On that Good Friday two years ago, I came to see that orphanhood was my cross.  I did not choose to ascend to it, for it contained my suffering, confusion, loneliness, fear, and sadness. But it was also where I met my strength, and resilience, and memories gathered up of the good gifts my parents had given me, and of my sweet brother; and it was where Christ met me. So I rose again. I rose as someone different, a more whole person, who could love in a deeper and greater way, who could be with people in grief. I now view my orphanhood as a kind of holy privilege. It is a badge of honor I wear for the lives of my parents and brother, a badge of love, tested, and enduring.  It was a crucible forged equally by tears, courage, despair, and strength—forged by that refiner’s fire—and made into love. 

What is your cross?  What is your crucible?  Perhaps it is not the pain of loss by death. Perhaps it is the pain and loss of innocence, or security, safety, of your idealism, or youth. As you approach the cross tonight, bring that with you, and lay it on the cross before God, a God strong enough to hold your pain, and to meet it with God’s transforming love.

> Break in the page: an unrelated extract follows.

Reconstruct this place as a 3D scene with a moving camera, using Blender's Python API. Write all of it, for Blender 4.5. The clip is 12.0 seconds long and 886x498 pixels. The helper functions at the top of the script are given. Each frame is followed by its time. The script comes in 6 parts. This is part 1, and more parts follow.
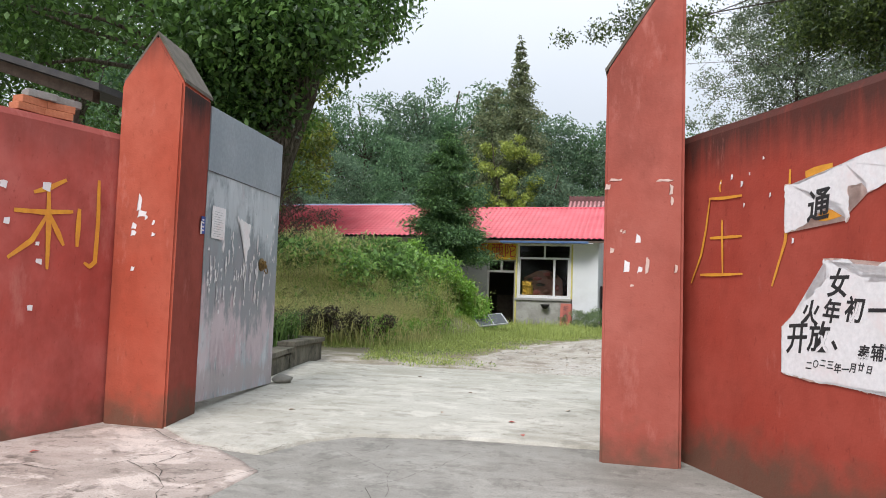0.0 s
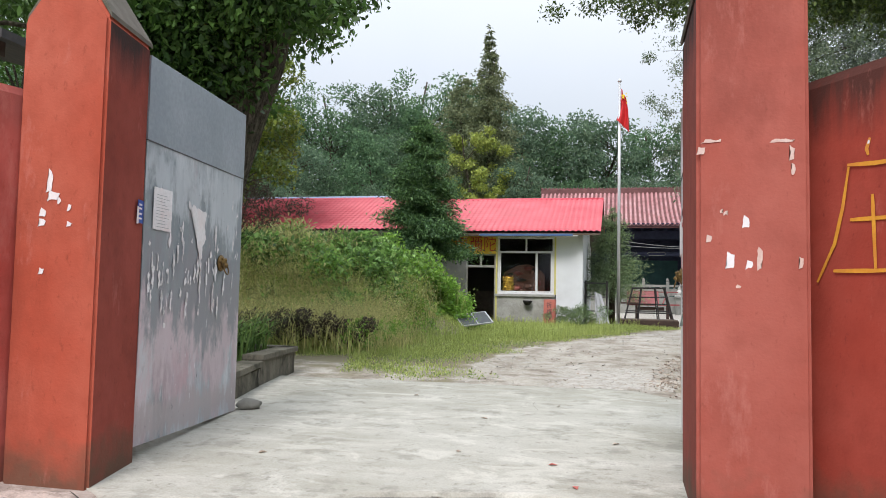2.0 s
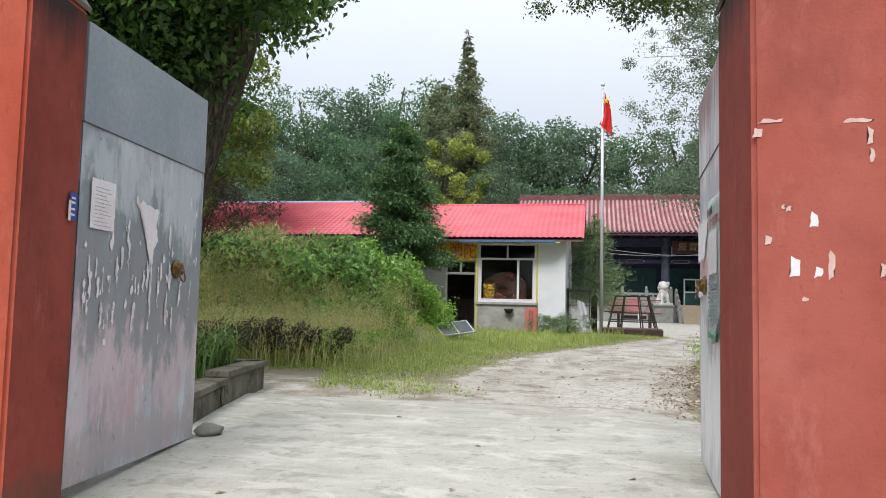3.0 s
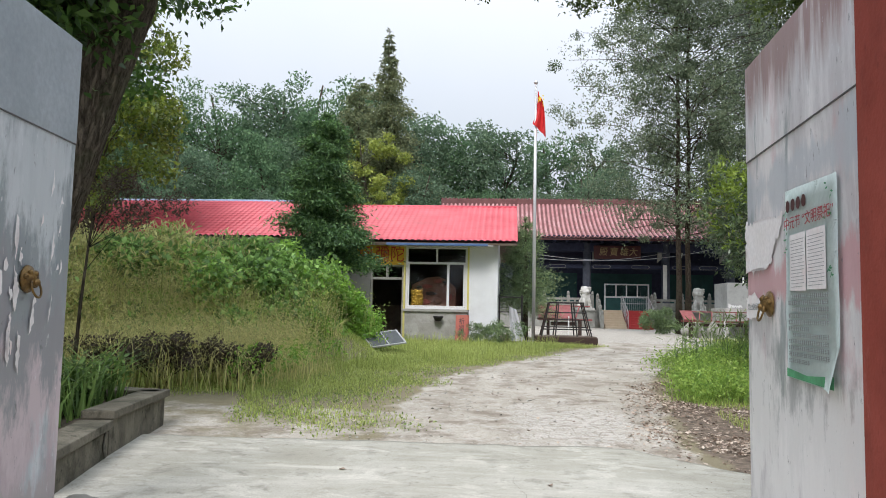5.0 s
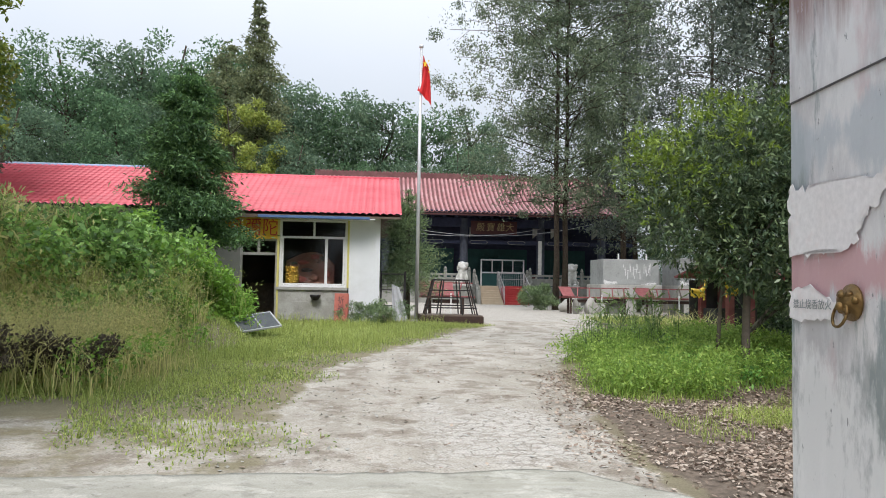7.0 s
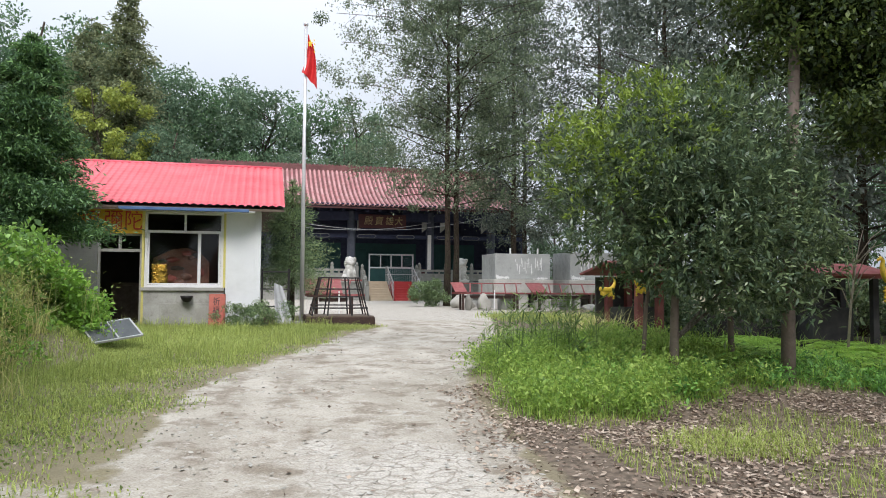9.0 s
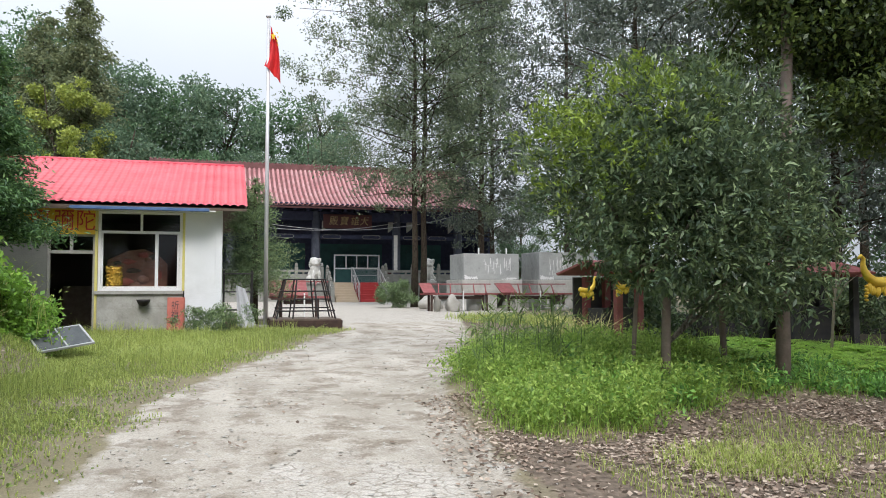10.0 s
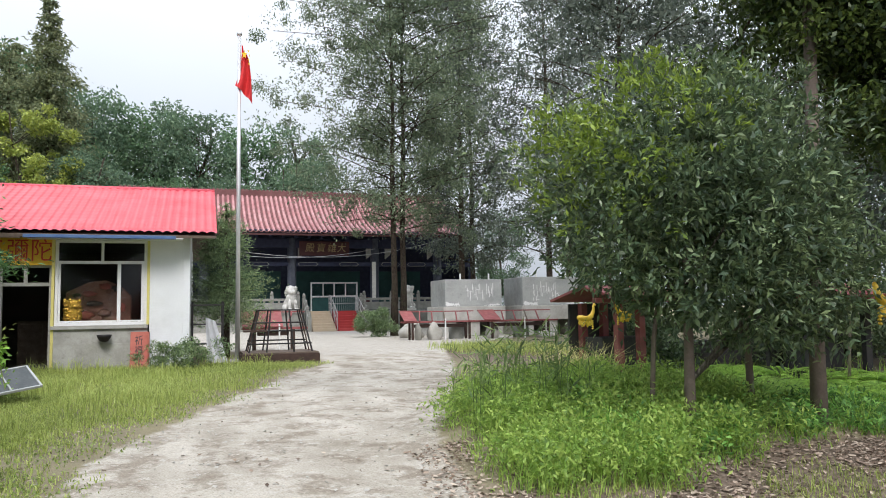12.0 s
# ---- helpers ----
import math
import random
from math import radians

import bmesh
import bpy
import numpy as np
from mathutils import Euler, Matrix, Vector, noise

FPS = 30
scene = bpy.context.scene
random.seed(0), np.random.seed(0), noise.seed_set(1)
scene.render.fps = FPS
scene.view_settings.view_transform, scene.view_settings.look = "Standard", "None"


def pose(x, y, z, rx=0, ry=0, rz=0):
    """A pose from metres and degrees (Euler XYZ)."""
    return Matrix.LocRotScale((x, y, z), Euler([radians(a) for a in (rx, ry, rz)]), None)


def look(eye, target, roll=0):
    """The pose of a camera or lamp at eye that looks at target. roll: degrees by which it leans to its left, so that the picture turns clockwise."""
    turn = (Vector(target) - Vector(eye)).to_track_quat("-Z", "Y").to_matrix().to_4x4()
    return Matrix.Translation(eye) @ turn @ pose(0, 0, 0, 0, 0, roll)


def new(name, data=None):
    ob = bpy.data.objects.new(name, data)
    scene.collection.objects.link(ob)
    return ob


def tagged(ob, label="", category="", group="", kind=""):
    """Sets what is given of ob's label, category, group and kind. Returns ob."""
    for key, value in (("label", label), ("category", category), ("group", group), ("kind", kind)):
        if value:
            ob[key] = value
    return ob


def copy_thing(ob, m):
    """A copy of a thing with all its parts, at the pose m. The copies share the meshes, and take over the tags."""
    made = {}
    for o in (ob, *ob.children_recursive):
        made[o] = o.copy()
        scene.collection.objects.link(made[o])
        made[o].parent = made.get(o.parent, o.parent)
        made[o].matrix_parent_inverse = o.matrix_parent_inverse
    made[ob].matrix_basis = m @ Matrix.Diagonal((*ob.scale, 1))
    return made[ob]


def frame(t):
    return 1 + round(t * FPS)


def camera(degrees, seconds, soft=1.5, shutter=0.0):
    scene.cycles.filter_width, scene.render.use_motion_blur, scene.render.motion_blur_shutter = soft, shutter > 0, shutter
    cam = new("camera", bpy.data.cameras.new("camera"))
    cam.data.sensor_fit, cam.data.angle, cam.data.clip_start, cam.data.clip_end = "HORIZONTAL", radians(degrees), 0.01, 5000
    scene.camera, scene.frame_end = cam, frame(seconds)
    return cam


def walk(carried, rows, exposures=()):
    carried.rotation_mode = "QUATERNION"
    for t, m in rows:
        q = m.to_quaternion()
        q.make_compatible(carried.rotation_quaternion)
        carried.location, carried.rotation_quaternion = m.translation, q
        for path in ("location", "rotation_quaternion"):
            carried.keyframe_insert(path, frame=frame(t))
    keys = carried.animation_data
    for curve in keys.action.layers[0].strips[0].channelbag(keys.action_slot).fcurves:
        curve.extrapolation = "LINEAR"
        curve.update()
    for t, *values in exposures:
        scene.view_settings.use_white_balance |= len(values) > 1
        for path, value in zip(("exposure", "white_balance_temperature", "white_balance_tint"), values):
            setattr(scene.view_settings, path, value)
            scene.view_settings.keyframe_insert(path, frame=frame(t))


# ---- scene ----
cam = camera(61.0, 12.0, soft=0.95)
PATH = [
    (0, (0.029, 0.038, 1.501), (-0.515, 1.957, 1.643), 2.0),
    (0.5, (-0.21, 0.397, 1.531), (-0.731, 2.323, 1.673), 1.9),
    (1, (-0.395, 0.811, 1.544), (-0.891, 2.743, 1.684), 1.7),
    (1.5, (-0.566, 1.181, 1.548), (-1.043, 3.118, 1.682), 1.3),
    (2, (-0.757, 1.506, 1.581), (-1.213, 3.449, 1.712), 1.2),
    (2.5, (-0.888, 1.905, 1.585), (-1.317, 3.854, 1.721), 1.2),
    (3, (-1.036, 2.265, 1.612), (-1.43, 4.22, 1.763), 1.3),
    (5, (-1.656, 3.755, 1.725), (-1.829, 5.741, 1.89), 1.2),
    (5.5, (-1.739, 4.154, 1.734), (-1.833, 6.147, 1.883), 1.2),
    (6, (-1.828, 4.543, 1.754), (-1.834, 6.538, 1.886), 1.3),
    (6.5, (-1.952, 4.908, 1.807), (-1.869, 6.903, 1.922), 1.2),
    (7, (-1.995, 5.285, 1.827), (-1.827, 7.276, 1.931), 1.0),
    (9, (-1.925, 6.818, 1.949), (-1.459, 8.761, 2.04), 0.4),
    (9.5, (-1.913, 7.151, 1.947), (-1.39, 9.079, 2.035), 0.3),
    (10, (-1.907, 7.485, 1.971), (-1.35, 9.404, 2.063), 0.0),
    (10.5, (-1.851, 7.803, 1.99), (-1.273, 9.715, 2.098), -0.1),
    (11, (-1.802, 8.107, 2.006), (-1.214, 10.014, 2.134), -0.5),
    (11.5, (-1.79, 8.394, 2.028), (-1.191, 10.297, 2.175), -0.8),
    (12, (-1.743, 8.549, 2.036), (-1.129, 10.446, 2.196), -0.9),
]
EXPOSURES = [(0.0, 0.0), (7.0, 0.0), (9.5, 0.09), (12.0, 0.12)]
walk(cam, [(t, look(eye, target, roll)) for t, eye, target, roll in PATH], EXPOSURES)

# ---- light: an overcast sky and a wide, weak sun from behind the gate ----
SUN_ELEV, SUN_AZ = 50.0, 186.0          # degrees; azimuth clockwise from +y
world = bpy.data.worlds.new("world")
scene.world = world
world.use_nodes = True
wn, wl = world.node_tree.nodes, world.node_tree.links
wn.clear()
w_out = wn.new("ShaderNodeOutputWorld")
w_bg = wn.new("ShaderNodeBackground")
w_sky = wn.new("ShaderNodeTexSky")
w_sky.sky_type, w_sky.sun_disc = "NISHITA", False
w_sky.sun_elevation, w_sky.sun_rotation = radians(SUN_ELEV), radians(SUN_AZ)
w_sky.air_density, w_sky.dust_density = 1.0, 4.0
w_mix = wn.new("ShaderNodeMix")
w_mix.data_type = "RGBA"
w_mix.inputs["Factor"].default_value = 0.86
w_cl = wn.new("ShaderNodeTexNoise")
w_cl.inputs["Scale"].default_value = 1.6
w_cl.inputs["Detail"].default_value = 5
w_ramp = wn.new("ShaderNodeValToRGB")
w_ramp.color_ramp.elements[0].position, w_ramp.color_ramp.elements[0].color = 0.3, (7.3, 8.1, 9.25, 1)
w_ramp.color_ramp.elements[1].position, w_ramp.color_ramp.elements[1].color = 0.72, (8.6, 9.0, 9.7, 1)
w_tc = wn.new("ShaderNodeTexCoord")
wl.new(w_tc.outputs["Generated"], w_cl.inputs["Vector"])
wl.new(w_cl.outputs["Fac"], w_ramp.inputs["Fac"])
wl.new(w_sky.outputs["Color"], w_mix.inputs["A"])
wl.new(w_ramp.outputs["Color"], w_mix.inputs["B"])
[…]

Yes, we know how the story ends, for we live in hope of the resurrection. That is why we are here tonight, even in our grief, because we know it is a good grief. For God has not abandoned us, and will never forsake us. Christ is gazing down at us from the cross, and we can hear him through the words of this ancient prayer: 


“I order you, O Sleeper, to awake.
I did not create you to be held a prisoner in hell.
Rise from the dead, for I am the life of the dead.
Rise up, work of my hands, you were created in my image.
Rise, let us leave this place, for you are in me and I am in you.
Together we form only one person and we cannot be separated.”